LNG suppliers must add flexibility to long-term deals, Japan’s Inpex Corp. CEO Toshiaki Kitamura told the delegates. There may be a strengthening of alliances between buyers, he added. Inpex, Japan’s biggest oil and gas explorer, expects to start its Ichthys project in northern Australia in the third quarter of 2017, it said in September. Japan’s Jera Co. said in February that it’s in talks with Chinese and South Korean companies create an alliance of buyers, while China National Petroleum Corp. last month said it’s looking for opportunities to rework the pricing method on its LNG supply contract with Qatar.

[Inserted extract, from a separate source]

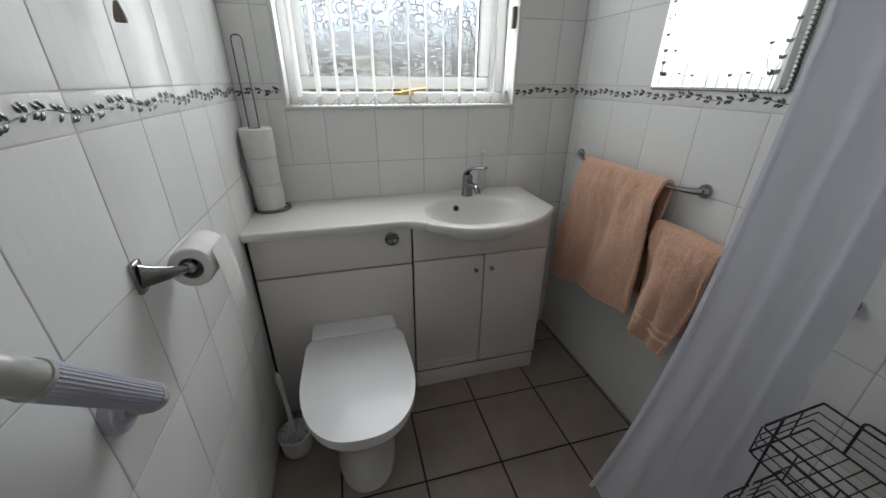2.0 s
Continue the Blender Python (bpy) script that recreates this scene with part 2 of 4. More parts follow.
def to_mesh(name, bm, mats, smooth=True, angle=40):
    bmesh.ops.remove_doubles(bm, verts=bm.verts, dist=1e-6)
    bmesh.ops.recalc_face_normals(bm, faces=bm.faces)
    me = bpy.data.meshes.new(name)
    if smooth:
        for f in bm.faces:
            f.smooth = True
        for e in bm.edges:
            if len(e.link_faces) == 2 and e.calc_face_angle(0) > radians(angle):
                e.smooth = False
    bm.to_mesh(me)
    bm.free()
    for m in (mats if isinstance(mats, (list, tuple)) else [mats]):
        me.materials.append(m)
    return me


def part(name, bm, mats, parent=None, label="", smooth=True):
    """Links a bmesh in world coordinates as one mesh object under a thing or a part."""
    ob = new(name, to_mesh(name, bm, mats, smooth))
    WORLD_OF[ob] = Matrix.Identity(4)
    if parent:
        ob.parent = parent
        ob.matrix_parent_inverse = WORLD_OF[parent].inverted()
    return tagged(ob, label)


def piece(name, me, m, parent):
    """One more object on a shared mesh, at the pose m."""
    ob = new(name, me)
    ob.parent = parent
    ob.matrix_parent_inverse = WORLD_OF[parent].inverted()
    ob.matrix_basis = m
    WORLD_OF[ob] = m
    return ob


def box(bm, x0, x1, y0, y1, z0, z1, bevel=0.0, seg=2):
    r = bmesh.ops.create_cube(bm, size=1)
    vs = r["verts"]
    for v in vs:
        v.co = Vector(((x0 + x1) / 2 + v.co.x * (x1 - x0), (y0 + y1) / 2 + v.co.y * (y1 - y0), (z0 + z1) / 2 + v.co.z * (z1 - z0)))
    if bevel:
        es = list({e for v in vs for e in v.link_edges})
        bmesh.ops.bevel(bm, geom=es, offset=bevel, segments=seg, affect="EDGES", profile=0.5)
    return bm


def boxed(*a, **k):
    return box(bmesh.new(), *a, **k)


def spline(pts, n=8):
    """A smooth curve through the points."""
    ps = [Vector(p) for p in pts]
    ps = [2 * ps[0] - ps[1]] + ps + [2 * ps[-1] - ps[-2]]
    out = []
    for i in range(1, len(ps) - 2):
        a, b, c, d = ps[i - 1:i + 3]
        for k in range(n):
            t = k / n
            out.append(0.5 * (2 * b + (c - a) * t + (2 * a - 5 * b + 4 * c - d) * t * t + (3 * b - a - 3 * c + d) * t ** 3))
    return out + [ps[-2]]


def rounded(pts, r, n=6):
    """A polyline with its corners rounded."""
    ps = [Vector(p) for p in pts]
    out = [ps[0]]
    for a, b, c in zip(ps, ps[1:], ps[2:]):
        k = min(r, (b - a).length * 0.49, (c - b).length * 0.49)
        p, q = b + (a - b).normalized() * k, b + (c - b).normalized() * k
        for i in range(n + 1):
            t = i / n
            out.append((1 - t) ** 2 * p + 2 * t * (1 - t) * b + t * t * q)
    return out + [ps[-1]]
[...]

Bigger isn’t always better

Energy projects don’t need to be bigger, Woodside Petroleum CEO Peter Coleman said. Rather, future projects may be smaller with staged expansions, he said. Producers need to adjust to the changing market and it may be time for these companies to move further into distribution. Coleman doesn’t feel any pressure to develop new assets as the market is in hiatus, he said. Woodside and partners including Shell and BP Plc last month scrapped plans to develop the $40 billion Browse LNG project in Australia after the plunge in oil and gas prices.

Look to the future

Asia Pacific demand may gain 36 percent by 2025, according to Western Australia’s Premier Colin Barnett. The country’s LNG production capacity could increase fourfold by the end of this decade to 85 million tons a year, likely making Australia the world’s leading producer, he said. Western Australia’s annual production capacity of LNG is forecast to more than double from 20.6 million tons in 2014 to almost 50 million tonnes by 2018.